Thursday, October 2, 2014

Dear Tony...

Dear Tony,

You don't really know me. We've only spoken once or twice. You're probably not even sure why I'm writing this letter to you. I'm writing it because I think you understand. You get it and because you get it, I feel as if I can open up and share things with you that others won't understand.

Tony, I weigh 310 pounds. I wasn't always this way. When I was a child, I was the one that everyone said would never gain weight. I would always be skinny. Then, I started to gain weight. By the time I graduated from high school, I weighed 180 pounds. I was made fun of because of that and because most times I had to wear the same pair of jeans more than one day a week to school. My family didn't have a lot of money and I was being raised by my grandparents who had grown up during the depression. I never told anyone about the anonymous notes left in my locker or even in my mailbox at home. I was never athletic, I didn't snack but I didn't turn down second helpings either.

When I went to college, I developed an eating disorder. I barely ate. I don't believe that I did it for looks. I did it because it was tied in with the mental health issues that I wouldn't have an official diagnosis for until I was 37 and said enough is enough. I didn't mind not eating though because soon, my clothes fit better and I believed the lies that my mind told me that skinnier was healthier. Before I went home after my freshman year, I was down from a size 16 to a size 12 and I loved how I looked. I mourned the weight that went back on because at home, I couldn't not eat.

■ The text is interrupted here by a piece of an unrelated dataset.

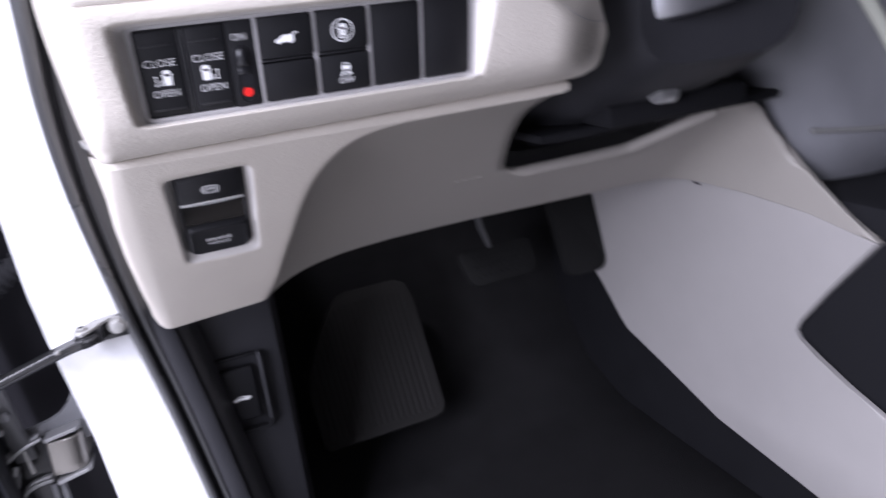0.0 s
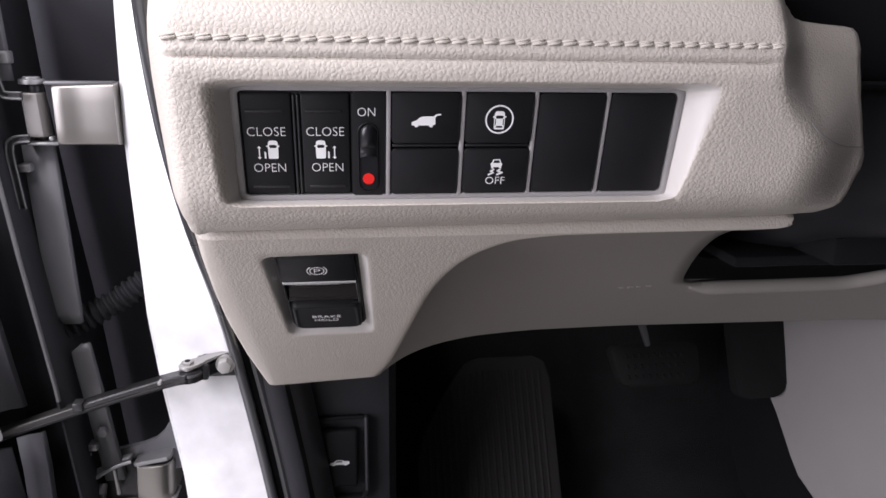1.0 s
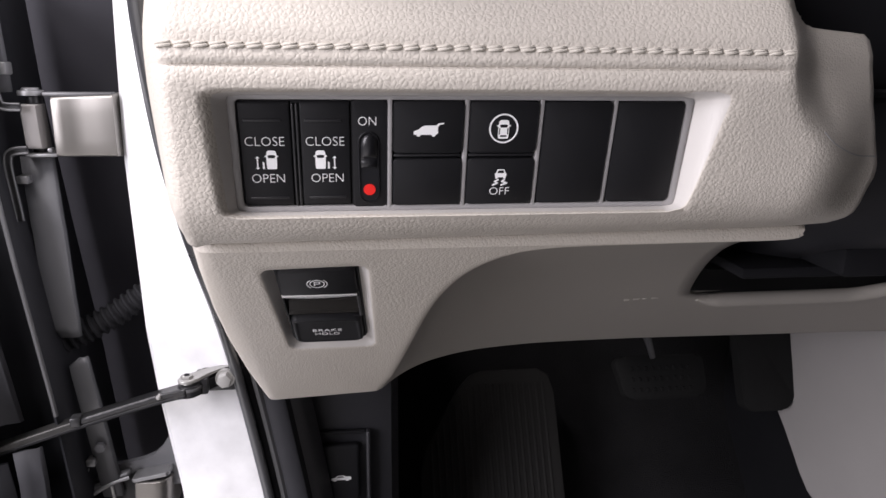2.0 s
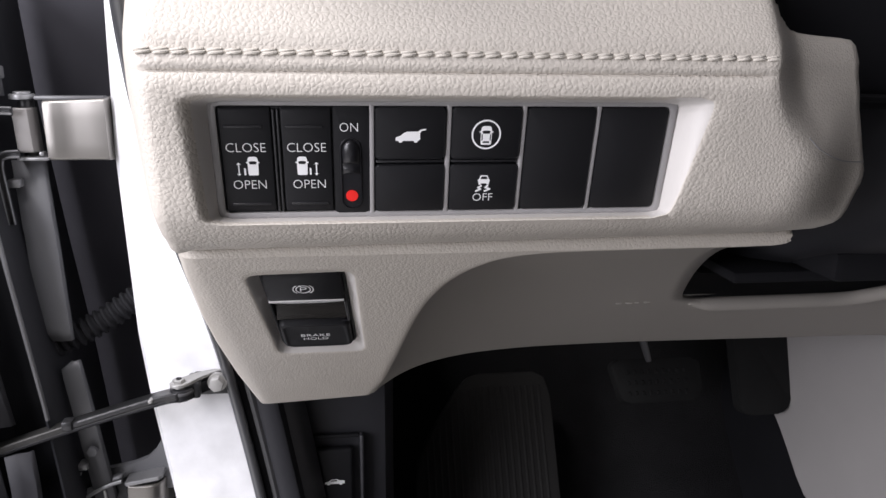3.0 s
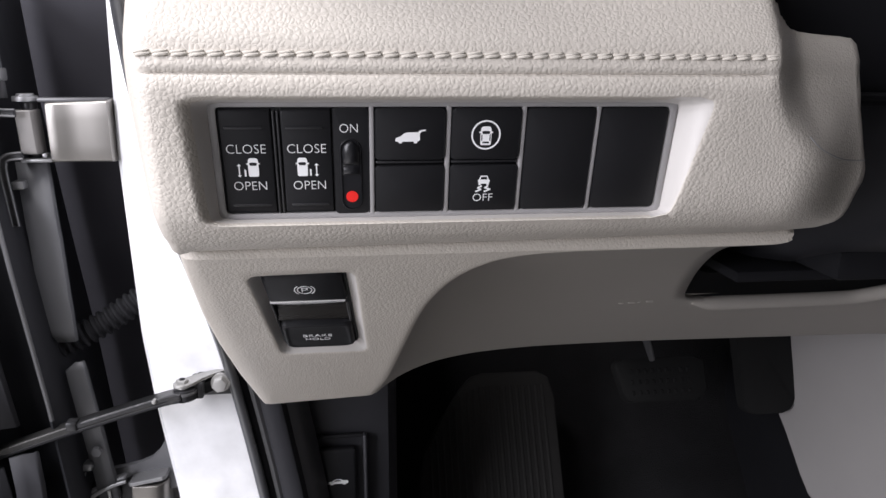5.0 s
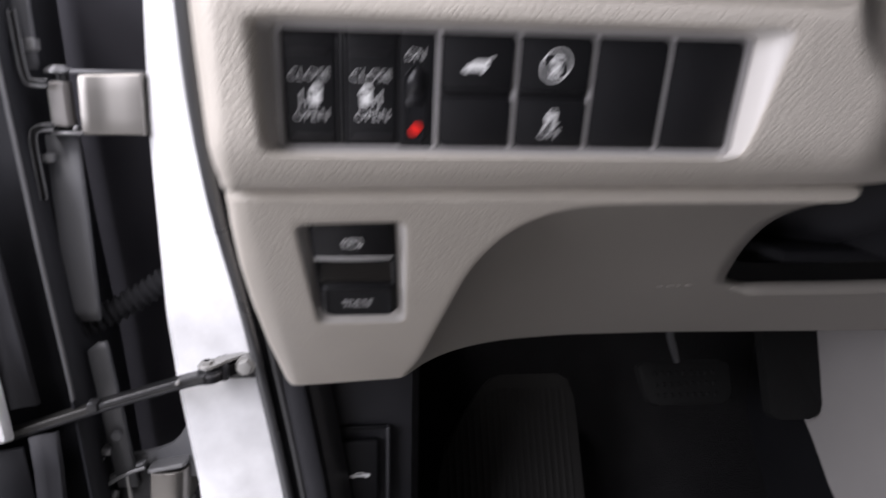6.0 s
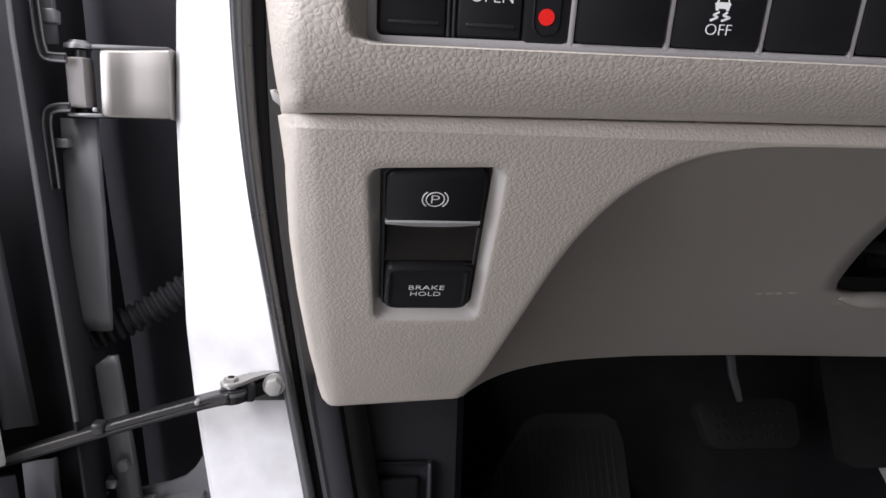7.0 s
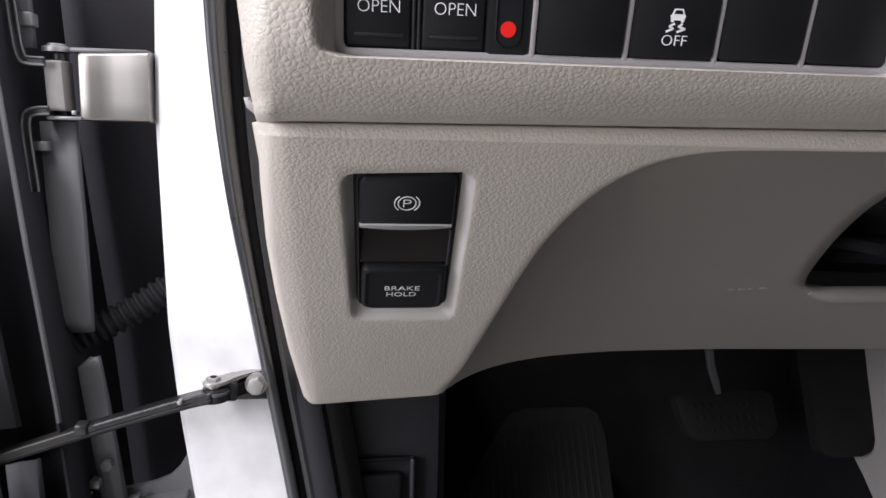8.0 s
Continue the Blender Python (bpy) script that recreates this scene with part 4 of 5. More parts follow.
part("screw_slot", bm, M_hole, console)

# centre stack
stack = thing("centre_stack", "dark grey centre stack with a thin pale trim line", "centre stack")
bm = bmesh.new()
rows = []
for z, x0 in ((0.78, 0.512), (0.83, 0.500), (0.88, 0.470), (0.93, 0.435), (0.98, 0.405), (1.05, 0.385), (1.15, 0.38)):
    rows.append([(x0 + 0.03, 0.75, z), (x0, 0.60, z), (x0 + 0.006, 0.525, z), (x0 + 0.03, 0.500, z), (x0 + 0.07, 0.490, z), (x0 + 0.25, 0.485, z), (x0 + 0.4, 0.75, z)])
grid(bm, rows)
orient(bm, (0, -1, 0))
thick(part("body", bm, M_dark, stack), 0.004)
bm = bmesh.new()
tube(bm, [(0.514, 0.502, 0.8335), (0.53, 0.497, 0.8315), (0.58, 0.489, 0.826), (0.66, 0.485, 0.818)], 0.0028, 10)
part("trim_line", bm, M_lug, stack, "thin satin trim line")
bm = bmesh.new()
tube(bm, [(0.5350, 0.480, 0.962), (0.5750, 0.480, 0.918), (0.6150, 0.480, 0.870), (0.66, 0.48, 0.80)], 0.0065, 10)
part("side_strip", bm, M_pale, stack, "pale trim strip")

# ---- steering column ----
column = thing("steering_column", "black plastic steering column shroud above the knee panel", "steering column")
bm = bmesh.new()
rows = []
for y, g in ((0.40, 0.0), (0.44, 0.006), (0.52, 0.010), (0.62, 0.012)):
    ring = []
    for k in range(20):
        a = 2 * math.pi * k / 20
        cx, cz = math.cos(a), math.sin(a)
        sx = abs(cx) ** 0.5 * (1 if cx > 0 else -1)
        sz = abs(cz) ** 0.5 * (1 if cz > 0 else -1)
        ring.append((0.305 + (0.070 + g) * sx, y, 0.985 - (y - 0.40) * 0.35 + (0.055 + g) * sz))
    rows.append(ring + ring[:1])
grid(bm, rows)
bm.faces.new([bm.verts.new(p) for p in rows[0][:-1]])
bmesh.ops.remove_doubles(bm, verts=bm.verts, dist=0.0001)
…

By the time I dropped out of college halfway through the next year, I'd lost all that weight again. I'd also ended up in the emergency room for what was later ruled nothing more than a stress attack. Fast forward a year and now I'm 20...I skipped periods, gained massive amounts of weight (I went up 3 to 4 clothing sizes over a few months) and had other issues. My doctor sent me to an ob/gyn who took one look at me and said you're obese, this is why this has happened. She never listened to a word that I said. It wouldn't be until I was 38 that I would be diagnosed with PCOS.

Three pregnancies (the first leading to a miscarriage at 17 weeks), a divorce and what feels like a lifetime later, here I am at 310 pounds. I always swore I'd never break that 300 barrier, but I have and I'm scared. I know that I need help but I really and truly cannot afford it. You see, my oldest son has cerebral palsy and I've been diagnosed as Bipolar 2. Both of those have prevented me from finding a job outside of the house. I do some editing when jobs come up, but let's just say money is tight and there is no wiggle room. I don't go to Starbucks or order pizza. I drive a car that's older than my oldest and he's 14, nearly 15.

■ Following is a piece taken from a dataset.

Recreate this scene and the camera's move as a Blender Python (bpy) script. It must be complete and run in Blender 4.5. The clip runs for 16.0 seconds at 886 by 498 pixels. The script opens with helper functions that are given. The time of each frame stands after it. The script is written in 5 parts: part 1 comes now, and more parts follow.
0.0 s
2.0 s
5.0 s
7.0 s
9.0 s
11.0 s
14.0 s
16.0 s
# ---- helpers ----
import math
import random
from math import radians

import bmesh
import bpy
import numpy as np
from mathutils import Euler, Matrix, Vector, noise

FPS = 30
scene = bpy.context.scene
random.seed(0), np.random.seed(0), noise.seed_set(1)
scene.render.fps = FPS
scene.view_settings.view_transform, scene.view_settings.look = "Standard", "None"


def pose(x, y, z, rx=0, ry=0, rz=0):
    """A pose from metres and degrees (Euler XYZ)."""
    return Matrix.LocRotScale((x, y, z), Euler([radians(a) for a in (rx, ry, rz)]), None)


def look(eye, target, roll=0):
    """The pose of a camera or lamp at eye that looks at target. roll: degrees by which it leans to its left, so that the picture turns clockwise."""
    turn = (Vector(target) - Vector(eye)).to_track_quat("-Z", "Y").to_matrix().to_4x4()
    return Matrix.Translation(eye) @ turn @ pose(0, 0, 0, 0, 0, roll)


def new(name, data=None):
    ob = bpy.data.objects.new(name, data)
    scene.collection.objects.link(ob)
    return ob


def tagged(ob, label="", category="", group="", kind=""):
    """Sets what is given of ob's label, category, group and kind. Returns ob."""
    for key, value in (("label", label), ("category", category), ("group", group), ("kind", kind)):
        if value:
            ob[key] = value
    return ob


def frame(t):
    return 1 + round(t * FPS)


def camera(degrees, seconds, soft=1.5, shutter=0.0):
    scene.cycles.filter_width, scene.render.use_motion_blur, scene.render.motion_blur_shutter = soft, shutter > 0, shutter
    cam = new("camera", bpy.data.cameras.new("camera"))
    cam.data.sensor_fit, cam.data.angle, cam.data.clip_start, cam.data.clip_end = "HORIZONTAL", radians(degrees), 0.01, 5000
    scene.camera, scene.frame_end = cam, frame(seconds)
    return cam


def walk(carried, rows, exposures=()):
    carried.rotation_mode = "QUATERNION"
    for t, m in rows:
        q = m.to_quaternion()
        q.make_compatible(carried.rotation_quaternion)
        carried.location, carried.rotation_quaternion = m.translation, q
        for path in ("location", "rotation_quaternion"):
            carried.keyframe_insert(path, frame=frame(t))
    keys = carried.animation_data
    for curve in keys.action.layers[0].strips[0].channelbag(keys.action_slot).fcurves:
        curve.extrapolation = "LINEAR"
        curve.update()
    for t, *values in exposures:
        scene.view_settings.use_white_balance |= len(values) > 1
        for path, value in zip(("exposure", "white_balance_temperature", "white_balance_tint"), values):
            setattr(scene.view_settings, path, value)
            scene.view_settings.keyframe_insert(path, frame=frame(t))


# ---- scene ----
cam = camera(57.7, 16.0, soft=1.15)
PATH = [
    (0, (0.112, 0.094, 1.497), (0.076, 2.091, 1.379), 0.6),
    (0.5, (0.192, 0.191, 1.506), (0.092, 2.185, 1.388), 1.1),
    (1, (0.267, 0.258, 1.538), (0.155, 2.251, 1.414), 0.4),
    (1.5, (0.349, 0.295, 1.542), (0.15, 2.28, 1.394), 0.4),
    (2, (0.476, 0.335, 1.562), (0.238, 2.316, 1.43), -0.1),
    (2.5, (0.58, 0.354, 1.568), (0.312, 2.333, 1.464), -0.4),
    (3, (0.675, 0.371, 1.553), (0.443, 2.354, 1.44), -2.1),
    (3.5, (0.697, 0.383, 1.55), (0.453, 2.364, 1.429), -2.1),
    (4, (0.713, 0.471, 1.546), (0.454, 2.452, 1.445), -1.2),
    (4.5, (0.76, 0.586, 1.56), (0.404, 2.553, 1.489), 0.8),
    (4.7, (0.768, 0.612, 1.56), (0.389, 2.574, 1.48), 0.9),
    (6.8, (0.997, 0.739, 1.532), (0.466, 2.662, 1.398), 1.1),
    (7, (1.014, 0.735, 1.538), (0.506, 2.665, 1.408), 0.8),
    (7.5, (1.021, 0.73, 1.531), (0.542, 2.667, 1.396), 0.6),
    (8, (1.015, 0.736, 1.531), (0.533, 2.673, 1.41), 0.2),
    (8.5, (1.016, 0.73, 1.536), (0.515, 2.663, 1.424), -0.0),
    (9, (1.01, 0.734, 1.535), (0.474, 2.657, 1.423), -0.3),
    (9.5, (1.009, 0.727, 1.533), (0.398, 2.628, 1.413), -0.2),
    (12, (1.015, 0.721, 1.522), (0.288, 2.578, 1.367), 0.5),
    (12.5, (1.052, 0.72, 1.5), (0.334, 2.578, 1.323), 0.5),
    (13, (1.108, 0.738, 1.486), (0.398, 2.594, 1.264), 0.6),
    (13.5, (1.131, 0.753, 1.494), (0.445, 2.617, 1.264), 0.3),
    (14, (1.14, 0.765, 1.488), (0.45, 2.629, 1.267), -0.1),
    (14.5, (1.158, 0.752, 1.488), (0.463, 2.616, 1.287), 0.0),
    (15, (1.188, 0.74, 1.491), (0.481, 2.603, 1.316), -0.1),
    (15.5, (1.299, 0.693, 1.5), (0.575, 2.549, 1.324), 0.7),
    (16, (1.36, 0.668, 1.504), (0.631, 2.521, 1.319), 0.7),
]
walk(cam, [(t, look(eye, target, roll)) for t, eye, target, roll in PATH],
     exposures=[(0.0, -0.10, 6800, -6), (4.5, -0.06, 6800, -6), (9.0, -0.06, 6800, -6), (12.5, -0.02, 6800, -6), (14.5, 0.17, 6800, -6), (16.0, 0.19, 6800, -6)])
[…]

However, for the first time, I'm not using these as excuses. Yes, I get food stamps. No, it's not really enough to feed our family, but I do my best to find sales and I'm making changes to healthier options. Last night, I made a weight watchers recipe for tortellini and it called for adding a bag of frozen stir fry veggies to it. I'd never even thought of that as an option! It was delicious and I felt good that what I was making was healthier than pizza rolls or some other processed food option. I can't afford a gym membership, but I can walk around my village. (Yes, villages do still exist.) It will get cold soon, and I expect I'll have to switch to workout videos, but I have some and I have a way to play them. Some people don't have that.

I am also blessed that I have friends who have done this, who are doing this, or who are just plain awesome so that on the days when I'm struggling and feeling like this is impossible (which my doctor pretty much told me that it was and that I should consider surgery), I can reach out and they'll either encourage me, kick me in the butt or do both. I'm making small changes that will last a lifetime. I can do this. I won't have my children left without a mother or my future grandchildren left  without a grandmother to spoil them and love them. I won't be the person whose early death is being mourned, like someone else I know who recently died due to obesity. He was only 30.

I can do this. I will do this. I am doing this...and I want to say thank you. Thank you for your posts about yourself. Thank you for being a cheerleader in the fight against obesity. Thank you for helping people get past excuse hell to what the hell was I waiting for. Thank you for being you.